Scientists take nanoparticle snapshots

ARGONNE, Ill. (Feb. 5, 2016) - Just as a photographer needs a camera with a split-second shutter speed to capture rapid motion, scientists looking at the behavior of tiny materials need special instruments with the capacity to see changes that happen in the blink of an eye.

An international team of researchers led by X-ray scientist Christoph Bostedt of the U.S. Department of Energy's (DOE) Argonne National Laboratory and Tais Gorkhover of DOE's SLAC National Accelerator Laboratory used two special lasers to observe the dynamics of a small sample of xenon as it was heated to a plasma.

Bostedt and Gorkhover were able to use the Linac Coherent Light Source (LCLS) at SLAC to make observations of the sample in time steps of approximately a hundred femtoseconds - a femtosecond being one millionth of a billionth of a second. The exposure time of the individual images was so short that the quickly moving particles in the gas phase appeared frozen. "The advantage of a machine like the LCLS is that it gives us the equivalent of high-speed flash photography as opposed to a pinhole camera," Bostedt said. The LCLS is a DOE Office of Science User Facility.

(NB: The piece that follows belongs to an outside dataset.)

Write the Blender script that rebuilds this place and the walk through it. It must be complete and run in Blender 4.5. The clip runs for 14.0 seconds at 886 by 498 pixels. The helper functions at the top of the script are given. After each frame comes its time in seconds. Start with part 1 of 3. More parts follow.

pic Here are "stills" from an X-ray "movie" of an exploding nanoparticle. The nanoparticle is superheated with an intense optical pulse and subsequently explodes (left). A series of ultrafast x-ray diffraction images (right) maps the process and contains information how the explosion starts with surface softening and proceeds from the outside in. Credit: Christoph Bostedt

The researchers used an optical laser to heat the sample cluster and an X-ray laser to probe the dynamics of the cluster as it changed over time. As the laser heated the cluster, the photons freed electrons initially bound to the atoms; however, these electrons still remained loosely bound to the cluster.

By imaging exploding nanoparticles, the team was able to make measurements of how they change over time in extreme environments. "Ultimately, we want to understand how the energy from the light affects the system," Gorkhover said.

"There are really no other techniques that give us this good a resolution in both time and space simultaneously," she added. "Other methods require us to take averages over many different 'exposures,' which can obscure relevant details. Additionally, techniques like electron microscopy involve a substrate material that can interfere with the behavior of the sample."

According to Bostedt, the research could also impact the study of aerosols in the environment or in combustion, as the dual-laser "pump and probe" model could be adapted to study materials in the gas phase. "Although our material goes from solid to plasma very quickly, there are other types of materials you could study with this or a similar technique," he said.

An article based on the study, "Femtosecond and nanometer visualization of structural dynamics in superheated nanoparticles," appeared as advanced online publication of the February issue of Nature Photonics.